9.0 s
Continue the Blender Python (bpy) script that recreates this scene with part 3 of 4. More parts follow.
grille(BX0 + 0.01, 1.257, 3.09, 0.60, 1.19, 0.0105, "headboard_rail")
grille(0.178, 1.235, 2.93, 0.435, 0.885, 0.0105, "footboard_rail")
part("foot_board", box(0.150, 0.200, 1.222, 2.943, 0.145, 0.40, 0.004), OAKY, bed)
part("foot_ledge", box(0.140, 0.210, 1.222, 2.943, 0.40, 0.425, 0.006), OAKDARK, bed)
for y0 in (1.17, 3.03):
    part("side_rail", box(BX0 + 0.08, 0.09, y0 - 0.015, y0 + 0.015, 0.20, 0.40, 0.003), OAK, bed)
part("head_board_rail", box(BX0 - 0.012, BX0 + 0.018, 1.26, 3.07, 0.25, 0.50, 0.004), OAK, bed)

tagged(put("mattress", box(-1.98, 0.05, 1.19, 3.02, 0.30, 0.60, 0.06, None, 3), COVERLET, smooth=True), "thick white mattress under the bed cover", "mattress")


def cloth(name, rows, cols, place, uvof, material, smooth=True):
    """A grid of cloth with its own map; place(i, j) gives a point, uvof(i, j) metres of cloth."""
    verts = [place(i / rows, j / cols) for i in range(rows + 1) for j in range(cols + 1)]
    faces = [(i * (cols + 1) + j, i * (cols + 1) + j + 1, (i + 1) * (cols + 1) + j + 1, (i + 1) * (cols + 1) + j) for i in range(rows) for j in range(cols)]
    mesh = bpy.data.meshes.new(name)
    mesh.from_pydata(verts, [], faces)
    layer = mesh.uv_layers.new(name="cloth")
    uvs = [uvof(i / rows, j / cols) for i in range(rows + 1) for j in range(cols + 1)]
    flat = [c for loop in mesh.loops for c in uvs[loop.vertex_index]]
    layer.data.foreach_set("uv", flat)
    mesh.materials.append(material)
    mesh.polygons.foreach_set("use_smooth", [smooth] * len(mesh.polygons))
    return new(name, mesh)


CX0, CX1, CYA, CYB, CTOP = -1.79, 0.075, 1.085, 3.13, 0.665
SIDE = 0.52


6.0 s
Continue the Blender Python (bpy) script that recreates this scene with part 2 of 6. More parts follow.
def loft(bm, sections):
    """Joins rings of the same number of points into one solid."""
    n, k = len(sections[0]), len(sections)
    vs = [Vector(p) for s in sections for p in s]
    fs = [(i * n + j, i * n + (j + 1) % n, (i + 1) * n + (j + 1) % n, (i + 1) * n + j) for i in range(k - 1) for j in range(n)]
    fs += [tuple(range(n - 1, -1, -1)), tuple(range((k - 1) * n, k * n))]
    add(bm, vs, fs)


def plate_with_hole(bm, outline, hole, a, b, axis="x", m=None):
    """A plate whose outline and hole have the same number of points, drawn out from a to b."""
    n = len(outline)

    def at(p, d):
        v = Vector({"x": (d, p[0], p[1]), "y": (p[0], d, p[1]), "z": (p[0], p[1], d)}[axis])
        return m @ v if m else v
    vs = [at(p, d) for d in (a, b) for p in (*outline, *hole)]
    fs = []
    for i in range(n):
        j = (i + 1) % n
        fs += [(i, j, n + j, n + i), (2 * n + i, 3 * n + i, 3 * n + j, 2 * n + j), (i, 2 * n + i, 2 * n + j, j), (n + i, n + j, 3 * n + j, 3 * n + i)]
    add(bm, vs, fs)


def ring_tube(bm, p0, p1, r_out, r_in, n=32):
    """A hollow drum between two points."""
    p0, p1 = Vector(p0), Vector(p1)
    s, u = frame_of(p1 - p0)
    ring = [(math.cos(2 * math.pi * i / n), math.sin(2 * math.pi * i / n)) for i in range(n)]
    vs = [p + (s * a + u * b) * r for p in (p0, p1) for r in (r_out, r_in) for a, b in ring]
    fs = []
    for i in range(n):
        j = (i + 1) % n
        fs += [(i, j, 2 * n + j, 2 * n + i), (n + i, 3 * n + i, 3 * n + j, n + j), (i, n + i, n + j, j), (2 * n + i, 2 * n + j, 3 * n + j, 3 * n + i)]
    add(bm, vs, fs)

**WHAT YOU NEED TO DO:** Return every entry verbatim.

**RESULT OF THE EXERCISE:**
9.0 s
Continue the Blender Python (bpy) script that recreates this scene with part 3 of 4. More parts follow.
grille(BX0 + 0.01, 1.257, 3.09, 0.60, 1.19, 0.0105, "headboard_rail")
grille(0.178, 1.235, 2.93, 0.435, 0.885, 0.0105, "footboard_rail")
part("foot_board", box(0.150, 0.200, 1.222, 2.943, 0.145, 0.40, 0.004), OAKY, bed)
part("foot_ledge", box(0.140, 0.210, 1.222, 2.943, 0.40, 0.425, 0.006), OAKDARK, bed)
for y0 in (1.17, 3.03):
    part("side_rail", box(BX0 + 0.08, 0.09, y0 - 0.015, y0 + 0.015, 0.20, 0.40, 0.003), OAK, bed)
part("head_board_rail", box(BX0 - 0.012, BX0 + 0.018, 1.26, 3.07, 0.25, 0.50, 0.004), OAK, bed)

tagged(put("mattress", box(-1.98, 0.05, 1.19, 3.02, 0.30, 0.60, 0.06, None, 3), COVERLET, smooth=True), "thick white mattress under the bed cover", "mattress")


def cloth(name, rows, cols, place, uvof, material, smooth=True):
    """A grid of cloth with its own map; place(i, j) gives a point, uvof(i, j) metres of cloth."""
    verts = [place(i / rows, j / cols) for i in range(rows + 1) for j in range(cols + 1)]
    faces = [(i * (cols + 1) + j, i * (cols + 1) + j + 1, (i + 1) * (cols + 1) + j + 1, (i + 1) * (cols + 1) + j) for i in range(rows) for j in range(cols)]
    mesh = bpy.data.meshes.new(name)
    mesh.from_pydata(verts, [], faces)
    layer = mesh.uv_layers.new(name="cloth")
    uvs = [uvof(i / rows, j / cols) for i in range(rows + 1) for j in range(cols + 1)]
    flat = [c for loop in mesh.loops for c in uvs[loop.vertex_index]]
    layer.data.foreach_set("uv", flat)
    mesh.materials.append(material)
    mesh.polygons.foreach_set("use_smooth", [smooth] * len(mesh.polygons))
    return new(name, mesh)


CX0, CX1, CYA, CYB, CTOP = -1.79, 0.075, 1.085, 3.13, 0.665
SIDE = 0.52


6.0 s
Continue the Blender Python (bpy) script that recreates this scene with part 2 of 6. More parts follow.
def loft(bm, sections):
    """Joins rings of the same number of points into one solid."""
    n, k = len(sections[0]), len(sections)
    vs = [Vector(p) for s in sections for p in s]
    fs = [(i * n + j, i * n + (j + 1) % n, (i + 1) * n + (j + 1) % n, (i + 1) * n + j) for i in range(k - 1) for j in range(n)]
    fs += [tuple(range(n - 1, -1, -1)), tuple(range((k - 1) * n, k * n))]
    add(bm, vs, fs)


def plate_with_hole(bm, outline, hole, a, b, axis="x", m=None):
    """A plate whose outline and hole have the same number of points, drawn out from a to b."""
    n = len(outline)

    def at(p, d):
        v = Vector({"x": (d, p[0], p[1]), "y": (p[0], d, p[1]), "z": (p[0], p[1], d)}[axis])
        return m @ v if m else v
    vs = [at(p, d) for d in (a, b) for p in (*outline, *hole)]
    fs = []
    for i in range(n):
        j = (i + 1) % n
        fs += [(i, j, n + j, n + i), (2 * n + i, 3 * n + i, 3 * n + j, 2 * n + j), (i, 2 * n + i, 2 * n + j, j), (n + i, n + j, 3 * n + j, 3 * n + i)]
    add(bm, vs, fs)


def ring_tube(bm, p0, p1, r_out, r_in, n=32):
    """A hollow drum between two points."""
    p0, p1 = Vector(p0), Vector(p1)
    s, u = frame_of(p1 - p0)
    ring = [(math.cos(2 * math.pi * i / n), math.sin(2 * math.pi * i / n)) for i in range(n)]
    vs = [p + (s * a + u * b) * r for p in (p0, p1) for r in (r_out, r_in) for a, b in ring]
    fs = []
    for i in range(n):
        j = (i + 1) % n
        fs += [(i, j, 2 * n + j, 2 * n + i), (n + i, 3 * n + i, 3 * n + j, n + j), (i, n + i, n + j, j), (2 * n + i, 2 * n + j, 3 * n + j, 3 * n + i)]
    add(bm, vs, fs)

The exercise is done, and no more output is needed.